UPSC Maths 2025 Paper 2 Q1a — Solution

10 marks · Section A

Question

Let $H$ and $K$ be two subgroups of a group $G$ such that $o(H) > \sqrt{o(G)}$ and $o(K) > \sqrt{o(G)}$ . Show that $H \cap K \neq \{e\}$ , where $e$ is the identity element. Here $o(H)$ , $o(K)$ and $o(G)$ denote the order of $H$ , $K$ and $G$ respectively.

Technique

Count using the product-set order formula $|HK| = \dfrac{|H|\,|K|}{|H\cap K|}$ together with the bound $|HK| \le |G|$ .

Solution

Since $H,K$ are finite subgroups of $G$ , consider the product set $HK = \{\, hk : h\in H,\ k\in K \,\}.$

Step 1 — Order of the product set. For finite subgroups $H,K$ of $G$ , $|HK| = \frac{|H|\,|K|}{|H\cap K|}. \tag{$\ast$}$

Proof of $(\ast)$ . Define a map from $H\times K$ onto $HK$ by $(h,k)\mapsto hk$ . For a fixed product $g=hk$ , the pairs $(h',k')$ with $h'k'=hk$ are exactly $h' = ht,\ k' = t^{-1}k$ for $t\in H\cap K$ (since $h'k'=hk \Rightarrow h^{-1}h' = k(k')^{-1} =: t \in H\cap K$ ). Thus every element of $HK$ has exactly $|H\cap K|$ preimages, so $|H\times K| = |HK|\cdot |H\cap K| \implies |HK| = \frac{|H|\,|K|}{|H\cap K|}.$

Step 2 — Bound the product set. Although $HK$ need not be a subgroup (since $G$ may be non-Abelian), it is a subset of $G$ , so $|HK| \le |G| = o(G). \tag{$\ast\ast$}$

Step 3 — Combine. Suppose, for contradiction, that $H\cap K = \{e\}$ , i.e. $|H\cap K| = 1$ . Then by $(\ast)$ , $|HK| = |H|\,|K| = o(H)\,o(K).$ Using the hypotheses $o(H) > \sqrt{o(G)}$ and $o(K) > \sqrt{o(G)}$ , $|HK| = o(H)\,o(K) > \sqrt{o(G)}\cdot\sqrt{o(G)} = o(G).$ This contradicts $(\ast\ast)$ , namely $|HK| \le o(G)$ .

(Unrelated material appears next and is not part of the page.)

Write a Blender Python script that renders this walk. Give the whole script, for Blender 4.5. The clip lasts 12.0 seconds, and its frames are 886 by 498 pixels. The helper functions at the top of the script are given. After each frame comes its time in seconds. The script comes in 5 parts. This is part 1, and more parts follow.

Hence the assumption is false, and $|H\cap K| > 1, \quad\text{i.e.}\quad H\cap K \neq \{e\}. \qquad \blacksquare$

Answer

$H\cap K \neq \{e\}$ . The proof rests on $|HK| = \dfrac{o(H)\,o(K)}{|H\cap K|} \le o(G)$ ; if the intersection were trivial, $o(H)\,o(K) > o(G)$ would force $|HK| > o(G)$ , which is impossible.